The optimum minimum split depends on the number of observations and predictor variables in your dataset. With a limited number of observations you do not have the luxury to stop early or you will end up with no tree at all. With a lot of observations you can stop early and still obtain a large enough decision tree. The more predictor variables in your dataset, the bigger the possibility of having some accidental relationship between one of the variables and the response. So with a lot of variables you should stop earlier.

NB. If only one of "minimum bucket" or "minimum split" is specified, the code will set "minsplit" to "minbucket * 3", or "minbucket" to "minsplit / 3".

Complexity parameter:

the complexity measure is a combination of the size of a tree and the ability of the tree to separate the classes of the response variable (e.g. presence/absence of a species). If the next best split in growing a tree does not reduce the tree’s overall complexity by a certain amount, specified as the ‘complexity parameter’, the algorithm will terminate the growing process.

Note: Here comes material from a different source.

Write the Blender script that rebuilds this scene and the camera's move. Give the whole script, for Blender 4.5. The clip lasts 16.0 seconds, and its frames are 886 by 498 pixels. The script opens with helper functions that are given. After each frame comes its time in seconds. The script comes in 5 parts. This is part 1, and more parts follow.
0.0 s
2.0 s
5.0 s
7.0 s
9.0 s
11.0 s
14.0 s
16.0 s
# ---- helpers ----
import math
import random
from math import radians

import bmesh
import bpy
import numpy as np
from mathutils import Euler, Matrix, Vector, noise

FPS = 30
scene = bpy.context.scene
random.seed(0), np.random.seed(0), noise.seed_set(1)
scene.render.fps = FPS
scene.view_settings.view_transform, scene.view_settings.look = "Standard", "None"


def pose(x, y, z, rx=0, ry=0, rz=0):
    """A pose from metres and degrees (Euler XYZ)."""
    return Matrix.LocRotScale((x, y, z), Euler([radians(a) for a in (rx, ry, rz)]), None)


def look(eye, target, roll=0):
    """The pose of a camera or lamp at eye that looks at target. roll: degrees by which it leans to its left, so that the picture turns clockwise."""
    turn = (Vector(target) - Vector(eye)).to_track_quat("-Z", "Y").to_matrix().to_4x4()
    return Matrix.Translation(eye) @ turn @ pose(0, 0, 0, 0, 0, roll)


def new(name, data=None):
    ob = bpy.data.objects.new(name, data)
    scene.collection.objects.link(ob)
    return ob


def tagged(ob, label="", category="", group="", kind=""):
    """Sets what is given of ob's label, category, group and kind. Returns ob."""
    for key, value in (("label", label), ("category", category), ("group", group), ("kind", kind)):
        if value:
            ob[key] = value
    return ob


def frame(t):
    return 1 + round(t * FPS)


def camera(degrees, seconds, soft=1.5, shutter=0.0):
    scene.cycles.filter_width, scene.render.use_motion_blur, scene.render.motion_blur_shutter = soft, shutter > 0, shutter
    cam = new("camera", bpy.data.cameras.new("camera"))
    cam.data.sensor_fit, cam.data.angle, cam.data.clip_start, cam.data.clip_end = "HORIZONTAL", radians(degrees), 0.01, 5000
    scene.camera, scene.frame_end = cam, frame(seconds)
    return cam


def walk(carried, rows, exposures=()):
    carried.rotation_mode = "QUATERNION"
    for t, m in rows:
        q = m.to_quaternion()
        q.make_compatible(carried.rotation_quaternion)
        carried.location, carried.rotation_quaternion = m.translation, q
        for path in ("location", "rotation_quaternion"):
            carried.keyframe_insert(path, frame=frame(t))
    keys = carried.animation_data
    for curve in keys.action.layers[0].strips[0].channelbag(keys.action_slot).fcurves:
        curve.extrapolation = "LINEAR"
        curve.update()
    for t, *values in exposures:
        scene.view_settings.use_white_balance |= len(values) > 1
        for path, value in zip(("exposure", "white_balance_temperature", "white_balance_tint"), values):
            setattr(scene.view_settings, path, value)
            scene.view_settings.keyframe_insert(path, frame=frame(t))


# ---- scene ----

A value of ‘cp’ = 1 will always result in a tree with no splits, while a value of ‘cp’ = 0 will build the maximum possible tree, which can potentially be very complex. You can use the information of the full tree to select the best ‘cp’ value for your final model. As a rule of thumb, it is best to prune a classification tree using the ‘cp’ of the smallest tree that is within one standard deviation of the tree with the smallest xerror.

Maximum depth:

the maximum number of splits of the tree. This is a limit to stop further splitting of nodes when the specified tree depth has been reached during the building of the initial decision tree. 


References

Breiman L, Friedman JH, Olshen RH, Stone CJ (1984) Classification and regression trees. Chapman and Hall, New York, USA.

 

De'ath G & Fabricius KE (2000) Classification and regression trees: a powerful yet simple technique for ecological data analysis. Ecology, 81(11), 3178-3192.

 

Franklin J (2010) Mapping species distributions: spatial inference and prediction. Cambridge University Press.